Please output exactly the lines of the material from the first through the line containing "import math", and nothing more.
╔══
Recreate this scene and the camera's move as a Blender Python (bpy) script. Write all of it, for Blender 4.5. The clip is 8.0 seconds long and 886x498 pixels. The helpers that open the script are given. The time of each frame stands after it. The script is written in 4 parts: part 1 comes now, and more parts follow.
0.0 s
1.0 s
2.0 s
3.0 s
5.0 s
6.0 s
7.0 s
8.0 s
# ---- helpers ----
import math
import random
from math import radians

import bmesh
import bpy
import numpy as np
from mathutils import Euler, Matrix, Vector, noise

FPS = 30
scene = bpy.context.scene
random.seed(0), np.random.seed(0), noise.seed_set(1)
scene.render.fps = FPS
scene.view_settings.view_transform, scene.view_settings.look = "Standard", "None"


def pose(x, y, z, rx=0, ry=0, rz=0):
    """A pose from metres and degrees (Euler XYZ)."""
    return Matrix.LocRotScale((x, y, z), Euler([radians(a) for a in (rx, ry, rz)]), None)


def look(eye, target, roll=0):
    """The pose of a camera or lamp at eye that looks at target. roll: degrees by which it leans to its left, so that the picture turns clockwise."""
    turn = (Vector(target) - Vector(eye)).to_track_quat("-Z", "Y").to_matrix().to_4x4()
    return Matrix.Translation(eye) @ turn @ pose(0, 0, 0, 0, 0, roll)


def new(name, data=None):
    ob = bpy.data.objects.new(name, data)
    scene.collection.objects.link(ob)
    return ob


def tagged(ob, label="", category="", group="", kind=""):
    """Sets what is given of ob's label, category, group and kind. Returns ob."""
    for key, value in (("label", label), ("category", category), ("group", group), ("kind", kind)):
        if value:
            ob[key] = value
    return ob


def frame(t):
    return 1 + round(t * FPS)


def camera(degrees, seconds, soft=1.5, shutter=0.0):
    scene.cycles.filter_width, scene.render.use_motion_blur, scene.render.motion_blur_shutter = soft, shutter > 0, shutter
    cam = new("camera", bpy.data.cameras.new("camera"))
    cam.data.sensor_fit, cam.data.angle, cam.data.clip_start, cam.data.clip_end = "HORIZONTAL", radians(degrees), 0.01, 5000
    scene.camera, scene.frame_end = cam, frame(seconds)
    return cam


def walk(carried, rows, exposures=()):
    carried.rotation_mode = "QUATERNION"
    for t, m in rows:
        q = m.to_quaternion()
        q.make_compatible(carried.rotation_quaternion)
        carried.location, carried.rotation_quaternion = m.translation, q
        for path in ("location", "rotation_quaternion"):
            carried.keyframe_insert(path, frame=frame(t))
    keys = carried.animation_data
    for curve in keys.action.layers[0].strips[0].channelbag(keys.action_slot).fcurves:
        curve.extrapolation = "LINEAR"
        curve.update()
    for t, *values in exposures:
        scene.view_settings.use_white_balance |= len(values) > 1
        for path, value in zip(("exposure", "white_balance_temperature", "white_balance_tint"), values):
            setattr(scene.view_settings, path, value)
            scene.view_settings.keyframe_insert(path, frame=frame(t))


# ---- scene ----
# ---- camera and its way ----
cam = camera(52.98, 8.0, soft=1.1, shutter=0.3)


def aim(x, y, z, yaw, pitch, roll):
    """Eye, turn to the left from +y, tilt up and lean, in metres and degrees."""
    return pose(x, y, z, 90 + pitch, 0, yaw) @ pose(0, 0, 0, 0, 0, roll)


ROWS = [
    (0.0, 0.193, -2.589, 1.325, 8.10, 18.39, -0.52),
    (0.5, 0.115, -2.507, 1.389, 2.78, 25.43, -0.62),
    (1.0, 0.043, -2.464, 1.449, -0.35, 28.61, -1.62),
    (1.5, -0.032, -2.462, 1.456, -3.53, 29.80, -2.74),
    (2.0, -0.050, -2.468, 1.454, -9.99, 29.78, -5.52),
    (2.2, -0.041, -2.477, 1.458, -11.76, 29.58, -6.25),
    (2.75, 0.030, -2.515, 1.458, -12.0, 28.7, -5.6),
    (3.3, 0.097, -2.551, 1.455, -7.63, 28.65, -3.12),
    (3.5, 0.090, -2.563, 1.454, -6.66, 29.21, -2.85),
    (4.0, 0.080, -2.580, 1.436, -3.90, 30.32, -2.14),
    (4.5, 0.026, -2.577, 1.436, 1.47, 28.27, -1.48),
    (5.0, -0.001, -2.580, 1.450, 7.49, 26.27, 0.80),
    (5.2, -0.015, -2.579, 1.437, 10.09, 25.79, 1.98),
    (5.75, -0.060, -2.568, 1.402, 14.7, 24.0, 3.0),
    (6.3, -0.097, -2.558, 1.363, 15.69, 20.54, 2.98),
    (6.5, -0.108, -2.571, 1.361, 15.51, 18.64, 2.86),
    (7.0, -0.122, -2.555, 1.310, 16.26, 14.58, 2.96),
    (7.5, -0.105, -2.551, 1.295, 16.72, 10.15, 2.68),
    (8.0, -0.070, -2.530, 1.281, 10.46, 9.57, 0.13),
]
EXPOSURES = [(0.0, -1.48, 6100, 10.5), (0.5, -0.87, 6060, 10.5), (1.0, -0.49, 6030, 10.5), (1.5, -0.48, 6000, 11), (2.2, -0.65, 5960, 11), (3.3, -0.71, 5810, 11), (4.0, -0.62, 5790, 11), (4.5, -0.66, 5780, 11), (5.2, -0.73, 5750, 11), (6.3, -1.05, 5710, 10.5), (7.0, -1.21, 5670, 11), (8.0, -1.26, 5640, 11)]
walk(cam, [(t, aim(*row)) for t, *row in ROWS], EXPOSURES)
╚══
== Solution for this problem ==
Recreate this scene and the camera's move as a Blender Python (bpy) script. Write all of it, for Blender 4.5. The clip is 8.0 seconds long and 886x498 pixels. The helpers that open the script are given. The time of each frame stands after it. The script is written in 4 parts: part 1 comes now, and more parts follow.
0.0 s
1.0 s
2.0 s
3.0 s
5.0 s
6.0 s
7.0 s
8.0 s
# ---- helpers ----
import math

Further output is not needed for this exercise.